I've recently started seeing someone for the last few months but as we both have kids it's difficult to find the time to spend quality time together. Whilst my son was at my parents during school holidays my boyfriend and I both took a day off work to spend some time together. My parents are not happy I took time off work to spend with my boyfriend when they were looking after my son as they are of the view if I was able to take time off work I should have been looking after my son that day instead (I'd like to add I do also use the majority of my annual leave to spend time with my son during holidays but only get 28 days a year).
Am I being unreasonable in taking that time off for myself to spend some rare time with my boyfriend whilst they have my son?

OP posts:
mountbattenbergcake · 30/10/2021 11:29

@shiningstar2

I am a grandparent and if my DD asks me to look after dgc because she is working I am willing to do so. If it is because she has a social arrangement I would expect the courtesy of being told her plans. I am not a paid nursery where a parent can expect to leave child whatever the days plan is. Keeping a child happily occupied all day everyday, though rewarding, is hard work as many parents on these boards admit to during school holidays. The op's parents time is not the op's right, it is a gift willingly given in certain circumstances. If the circumstances change she should ask. In my case it would probably be ok but I would definitely expect to be informed of any parental change if plan during my watch.
RTFT. She did tell them her plans. They said it was fine.
MondeoFan · 30/10/2021 11:33

I would have took a days annual leave to spend with my BF tbh but that's me.
I don't get any help with childcare at all, my DD's have never slept at their grandparents. I used to use a childminder and now use after school club.
You're really very lucky to get the help you do.

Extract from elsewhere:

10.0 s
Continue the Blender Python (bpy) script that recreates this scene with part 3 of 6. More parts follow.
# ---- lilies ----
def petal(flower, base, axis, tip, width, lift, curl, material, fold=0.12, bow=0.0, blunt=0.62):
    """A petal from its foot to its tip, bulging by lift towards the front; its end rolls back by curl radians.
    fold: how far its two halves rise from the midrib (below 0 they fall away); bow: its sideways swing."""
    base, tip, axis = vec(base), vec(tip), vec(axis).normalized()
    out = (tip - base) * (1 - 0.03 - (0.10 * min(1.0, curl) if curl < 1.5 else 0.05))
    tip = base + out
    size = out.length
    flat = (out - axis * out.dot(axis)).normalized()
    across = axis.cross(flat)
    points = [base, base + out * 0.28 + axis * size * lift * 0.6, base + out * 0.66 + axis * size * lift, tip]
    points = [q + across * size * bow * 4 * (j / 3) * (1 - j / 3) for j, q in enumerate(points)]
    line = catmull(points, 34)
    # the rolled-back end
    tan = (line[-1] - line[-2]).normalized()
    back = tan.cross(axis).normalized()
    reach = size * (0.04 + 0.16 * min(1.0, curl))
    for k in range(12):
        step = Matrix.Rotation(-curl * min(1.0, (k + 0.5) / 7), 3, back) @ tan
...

shiningstar2 · 30/10/2021 11:39

I did read the full text. I haven't seen anywhere that she checked in advance. If I missed that ok but if they agreed in advance to this change of plan why would they be annoyed? Judging by the replies here I can't be the only one who hasn't seen that she asked in advance Smile

knittingaddict · 30/10/2021 11:51

@shiningstar2

I did read the full text. I haven't seen anywhere that she checked in advance. If I missed that ok but if they agreed in advance to this change of plan why would they be annoyed? Judging by the replies here I can't be the only one who hasn't seen that she asked in advance Smile
It was a later dripfeed, so not sure I'm buying it. Surely you would say in the op that they agreed upfront. Maybe they were told rather that asked and agreed.
shiningstar2 · 30/10/2021 11:51

Have had another look. Read the text late last night. She does say she told them in advance so I don't know why they are displeased after the fact? Anyway it is now clear to the op that dp wasn't really happy so at least she wil know they won't want to do the childcare again if she isn't at work.

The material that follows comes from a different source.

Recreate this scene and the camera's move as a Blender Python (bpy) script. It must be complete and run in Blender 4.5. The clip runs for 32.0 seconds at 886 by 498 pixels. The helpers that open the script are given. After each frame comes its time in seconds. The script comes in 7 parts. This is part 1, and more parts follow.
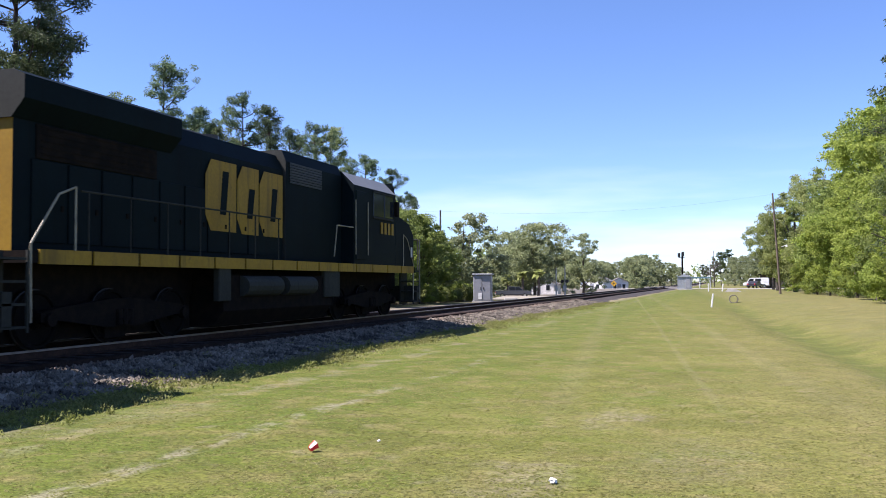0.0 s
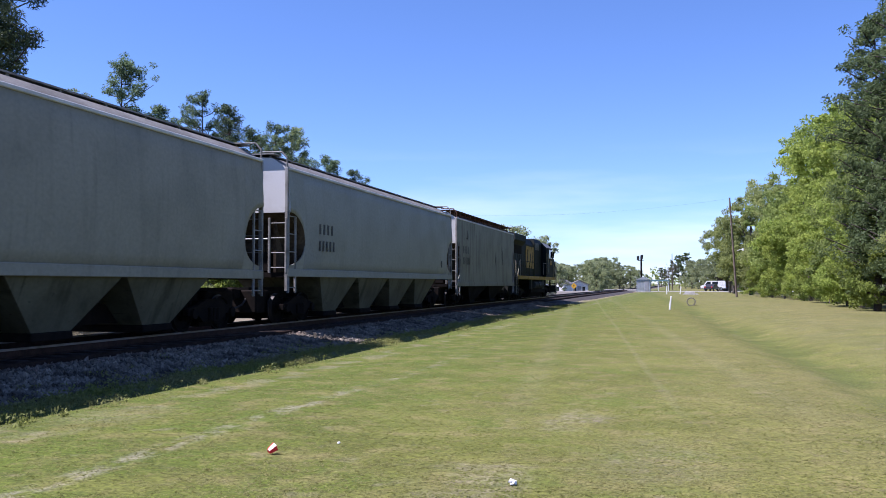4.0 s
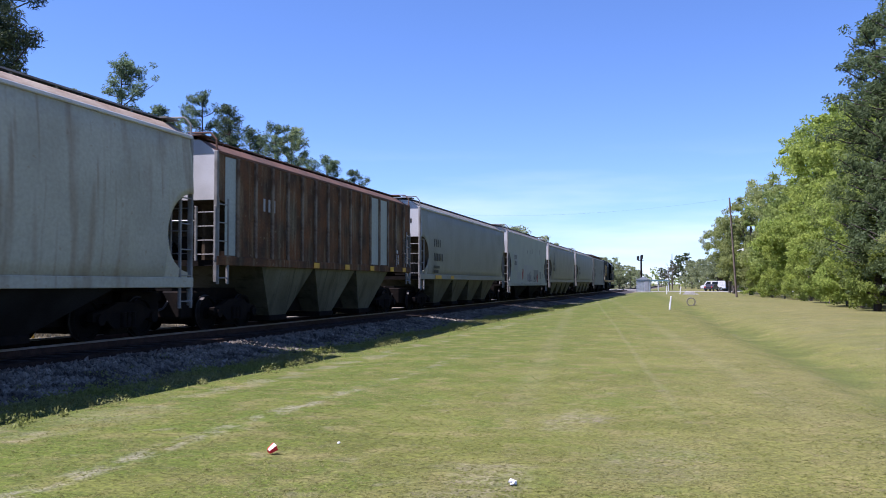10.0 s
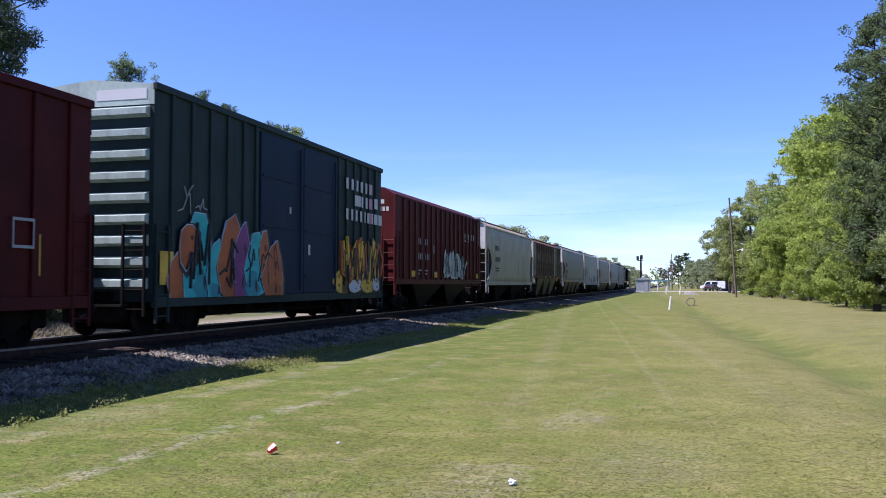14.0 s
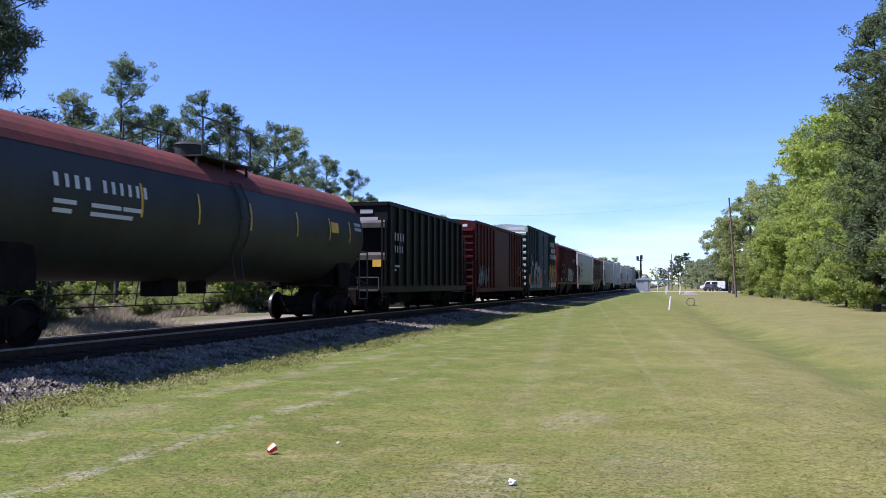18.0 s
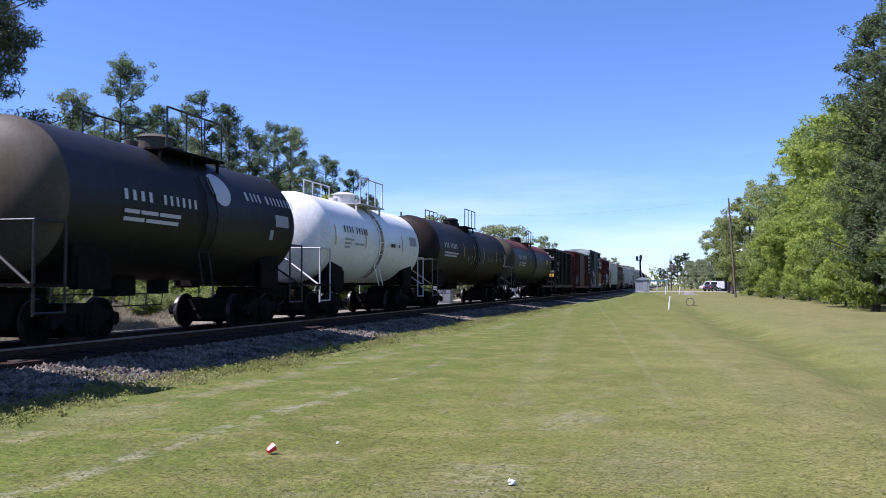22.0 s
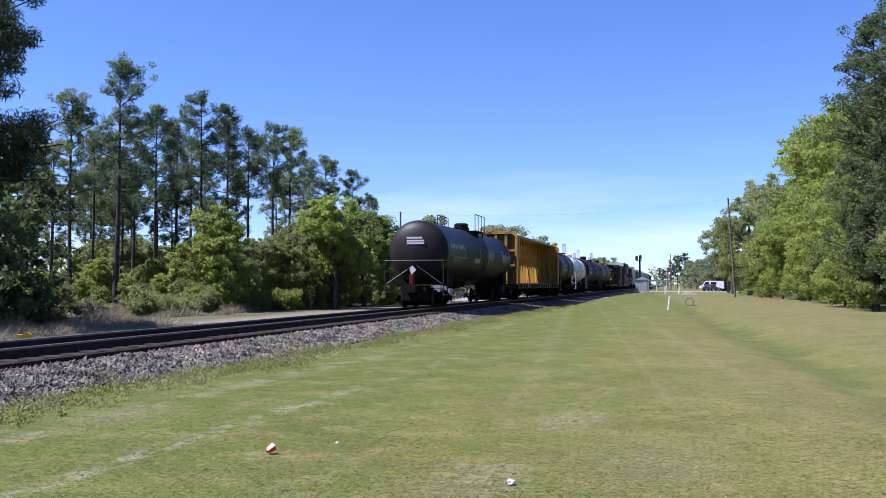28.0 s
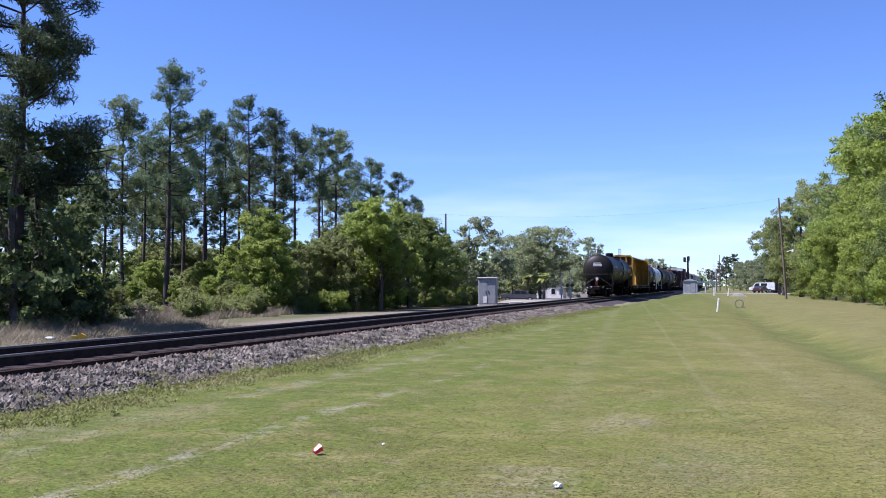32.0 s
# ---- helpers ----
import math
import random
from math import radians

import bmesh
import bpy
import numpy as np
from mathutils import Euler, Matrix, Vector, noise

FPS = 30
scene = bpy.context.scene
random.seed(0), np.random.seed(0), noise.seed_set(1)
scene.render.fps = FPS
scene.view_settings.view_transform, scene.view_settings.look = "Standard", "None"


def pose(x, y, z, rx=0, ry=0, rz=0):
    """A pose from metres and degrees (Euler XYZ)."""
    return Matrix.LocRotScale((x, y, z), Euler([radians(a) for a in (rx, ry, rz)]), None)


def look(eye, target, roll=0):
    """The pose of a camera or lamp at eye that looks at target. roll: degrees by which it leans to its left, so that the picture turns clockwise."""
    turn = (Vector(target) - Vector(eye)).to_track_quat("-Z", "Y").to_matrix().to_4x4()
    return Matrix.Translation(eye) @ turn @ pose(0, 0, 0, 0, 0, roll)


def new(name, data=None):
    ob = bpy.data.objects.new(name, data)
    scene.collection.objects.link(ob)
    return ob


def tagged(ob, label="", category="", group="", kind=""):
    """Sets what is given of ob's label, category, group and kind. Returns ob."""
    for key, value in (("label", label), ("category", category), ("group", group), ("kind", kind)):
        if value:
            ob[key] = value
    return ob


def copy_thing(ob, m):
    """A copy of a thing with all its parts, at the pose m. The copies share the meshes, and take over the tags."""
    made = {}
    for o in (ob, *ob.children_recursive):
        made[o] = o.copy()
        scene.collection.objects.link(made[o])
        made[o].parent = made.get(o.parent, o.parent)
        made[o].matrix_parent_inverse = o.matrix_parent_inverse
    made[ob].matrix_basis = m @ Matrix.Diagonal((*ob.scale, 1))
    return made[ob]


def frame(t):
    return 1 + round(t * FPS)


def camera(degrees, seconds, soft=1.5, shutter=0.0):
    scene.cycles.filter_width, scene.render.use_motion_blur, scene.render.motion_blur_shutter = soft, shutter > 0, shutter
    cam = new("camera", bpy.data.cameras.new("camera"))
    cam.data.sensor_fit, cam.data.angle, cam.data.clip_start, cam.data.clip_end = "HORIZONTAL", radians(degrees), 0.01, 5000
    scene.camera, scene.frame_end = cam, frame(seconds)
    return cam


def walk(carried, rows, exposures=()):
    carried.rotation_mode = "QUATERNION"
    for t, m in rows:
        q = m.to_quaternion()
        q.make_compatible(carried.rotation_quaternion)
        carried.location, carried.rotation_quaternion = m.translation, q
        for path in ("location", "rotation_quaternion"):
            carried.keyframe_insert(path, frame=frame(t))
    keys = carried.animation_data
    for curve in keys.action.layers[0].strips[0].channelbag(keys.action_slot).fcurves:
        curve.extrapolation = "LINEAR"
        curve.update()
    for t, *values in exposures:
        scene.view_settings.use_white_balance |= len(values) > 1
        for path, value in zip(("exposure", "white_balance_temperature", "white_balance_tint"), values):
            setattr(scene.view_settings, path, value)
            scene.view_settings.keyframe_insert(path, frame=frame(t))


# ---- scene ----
SKY_STRENGTH = 0.082
SUN_STRENGTH = 5.0
import itertools

EYE = 1.6
RAIL_TOP = 0.48
TRACK_X = -11.95

cam = camera(53.1, 32.0, soft=0.9, shutter=0.12)


def aim(yaw, pitch, roll=0.0):
    return pose(0, 0, EYE, 90 + pitch, 0, yaw) @ pose(0, 0, 0, 0, 0, roll)


walk(cam, [(t, aim(*v)) for t, v in (
    (0.0, (17.476, 2.143, -0.25)), (0.5, (15.075, 2.448, 0.02)), (1.0, (14.439, 2.498, 0.12)), (1.5, (14.732, 2.447, -0.06)),
    (2.0, (14.928, 2.251, 0)), (2.5, (14.959, 2.245, 0)), (3.0, (14.98, 2.25, 0)), (3.5, (14.98, 2.25, 0)),
    (9.0, (14.98, 2.25, 0)), (12.0, (14.962, 2.252, 0.01)), (16.5, (14.955, 2.25, 0.03)), (19.0, (14.948, 2.25, 0.04)),
    (22.0, (14.918, 2.25, 0.05)), (25.5, (14.895, 2.248, 0.05)), (27.5, (14.892, 2.248, 0.05)), (28.0, (14.889, 2.247, 0.05)),
    (28.5, (15.072, 2.27, 0)), (29.0, (17.176, 2.168, 0.02)), (29.5, (17.632, 2.106, 0.02)), (30.0, (17.45, 2.012, 0.06)),
    (30.5, (17.6, 2.222, 0.03)), (31.0, (17.6, 2.304, 0.03)), (31.5, (17.639, 2.277, -0.02)), (32.0, (17.815, 2.365, -0.02)))],
    exposures=[(0.0, 1.3, 6150, 26), (0.5, 1.2, 5950, 27), (1.0, 1.02, 5600, 29), (2.0, 1.08, 5650, 29), (6.0, 1.12, 5680, 29), (19.0, 1.12, 5650, 30), (23.0, 1.02, 5600, 30), (32.0, 1.02, 5550, 30)])

# ---- light ----
SUN = Vector((-0.51, -0.22, 0.82)).normalized()
world = bpy.data.worlds.new("sky")
scene.world = world
world.use_nodes = True
wn, wl = world.node_tree.nodes, world.node_tree.links
sky = wn.new("ShaderNodeTexSky")
sky.sky_type = "NISHITA"
sky.sun_disc = False
sky.sun_elevation = math.asin(SUN.z)
sky.sun_rotation = math.atan2(SUN.x, SUN.y)
sky.altitude = 1500.0
sky.air_density, sky.dust_density, sky.ozone_density = 1.0, 0.0, 8.0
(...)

Waxonwaxoff0 · 30/10/2021 13:19

@phoenixrosehere

And maybe add a big M for mug for grandparents who would also like to have some time to do what they want.

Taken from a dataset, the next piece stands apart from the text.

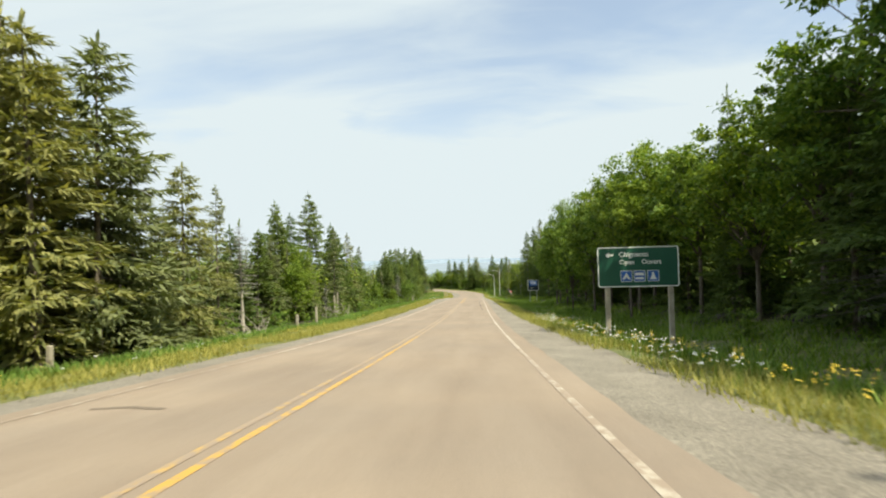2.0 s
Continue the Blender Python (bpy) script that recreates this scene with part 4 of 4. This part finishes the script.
def poly_plate(pts, y0, y1):
    bm = bmesh.new()
    f, g = [bm.verts.new((a, y0, b)) for a, b in pts], [bm.verts.new((a, y1, b)) for a, b in pts]
    bm.faces.new(f)
    bm.faces.new(g[::-1])
    for i in range(len(f)):
        j = (i + 1) % len(f)
        bm.faces.new((f[j], f[i], g[i], g[j]))
    bmesh.ops.recalc_face_normals(bm, faces=bm.faces)
    return bm


def rod_bm(points, radii, n=10):
    verts, faces = [], []
    for a, b, ra, rb in zip(points, points[1:], radii, radii[1:]):
        tube(verts, faces, a, b, ra, rb, n)
    bm = bmesh.new()
    vs = [bm.verts.new(v) for v in verts]
    for f in faces:
        bm.faces.new([vs[i] for i in f])
    bmesh.ops.remove_doubles(bm, verts=bm.verts, dist=0.001)
    for f in bm.faces:
        f.smooth = True
    return bm


def words(text, size, x, z, y, material, parent, name="lettering"):
    cu = bpy.data.curves.new(name, "FONT")
    cu.body, cu.size, cu.extrude, cu.offset = text, size, 0.002, 0.006
    tmp = bpy.data.objects.new(name, cu)
    scene.collection.objects.link(tmp)
    me = bpy.data.meshes.new_from_object(tmp.evaluated_get(bpy.context.evaluated_depsgraph_get()))
    bpy.data.objects.remove(tmp)
    me.materials.clear()
    me.materials.append(material)
    ob = new(name, me)
    ob.parent = parent
    ob.matrix_basis = pose(x, y, z, 90, 0, 0)
    return ob


SIGN_GREEN = surface("sign_green_sheeting", [(0.3, (0.008, 0.065, 0.040)), (0.7, (0.014, 0.085, 0.052))], 1.5, 40, 0.45, 0.05, grit=0.08)
BOARD_GREEN = surface("painted_green_boards", [(0.3, (0.020, 0.150, 0.080)), (0.7, (0.035, 0.200, 0.110))], 2.0, 30, 0.6, 0.15, grit=0.15)
SIGN_WHITE = surface("sign_white_sheeting", [(0.3, (0.62, 0.64, 0.62)), (0.7, (0.74, 0.76, 0.74))], 2, 40, 0.5, 0.03, grit=0.05)
SIGN_BLUE = surface("sign_blue_sheeting", [(0.3, (0.020, 0.085, 0.33)), (0.7, (0.030, 0.115, 0.40))], 2, 40, 0.45, 0.03, grit=0.06)
SIGN_NAVY = surface("sign_dark_sheeting", [(0.3, (0.010, 0.018, 0.035)), (0.7, (0.018, 0.030, 0.055))], 2, 40, 0.5, 0.03, grit=0.06)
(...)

They see him only during the weekdays during the half terms while his mother works those five days. She asked them and took one single day off.

They have their 9 yo grandchild about every 8 weeks for five days. They have months between having their grandchild so how is that a lot? Unless they tell OP it is, it’s perfectly fine.

"Only?" Monday to Friday every school holidays is a lot, especially with overnights as well. I'd never expect my mum to do that much childcare.
phoenixrosehere · 30/10/2021 15:22

Only?" Monday to Friday every school holidays is a lot, especially with overnights as well. I'd never expect my mum to do that much childcare.

And my parents would not only love it but want the whole summer break because they don’t see their grandchildren as often as they would like. It doesn’t matter what your expectations are for your parents and obviously it is different for everyone by the numerous times threads like these pop up.
This isn’t even about what OP expects of them. They have agreed to this and OP asked them if it was ok. They are adults just as much as OP is and have a voice. If it was getting too much, they should say something. If they are vocal enough to tell her that they are upset with her about having that day off after the fact, they could sure be honest and say that it is too much. OP is not a mind reader.

ancientgran · 30/10/2021 16:43

@phoenixrosehere

And maybe add a big M for mug for grandparents who would also like to have some time to do what they want.

They see him only during the weekdays during the half terms while his mother works those five days. She asked them and took one single day off.

They have their 9 yo grandchild about every 8 weeks for five days. They have months between having their grandchild so how is that a lot? Unless they tell OP it is, it’s perfectly fine.

They don't just have him for weekdays during the half term, they have him 24 hrs a day for 5 days. Maybe you think that isn't alot but are you volunteering to look after anyone's children on that basis for 8 weeks a year? How's your health, might it make you tired?

It might not be alot if you spread it over the year but several weeks in a row over the summer with having him it might be alot for them. They might be perfectly happy to push themselves to support their daughter with necessary childcare but they might not see it as their responsibility to facilitate her social life. That doesn't mean she shouldn't have a social life.

baileys6904 · 30/10/2021 17:36

I was a single parent from Ds being 20 months old. Worked full time, all that kaboodle.

I never once took a day off that didn't involve my child. Mainly cos I liked spending time with him and it was precious enough as it was.

As per pp, you have 4/ 5 days and nights a week during holidays with your bf. How's the child meant to feel about it? And I don't believe that you checked with parents first, you'd have said that in the OP.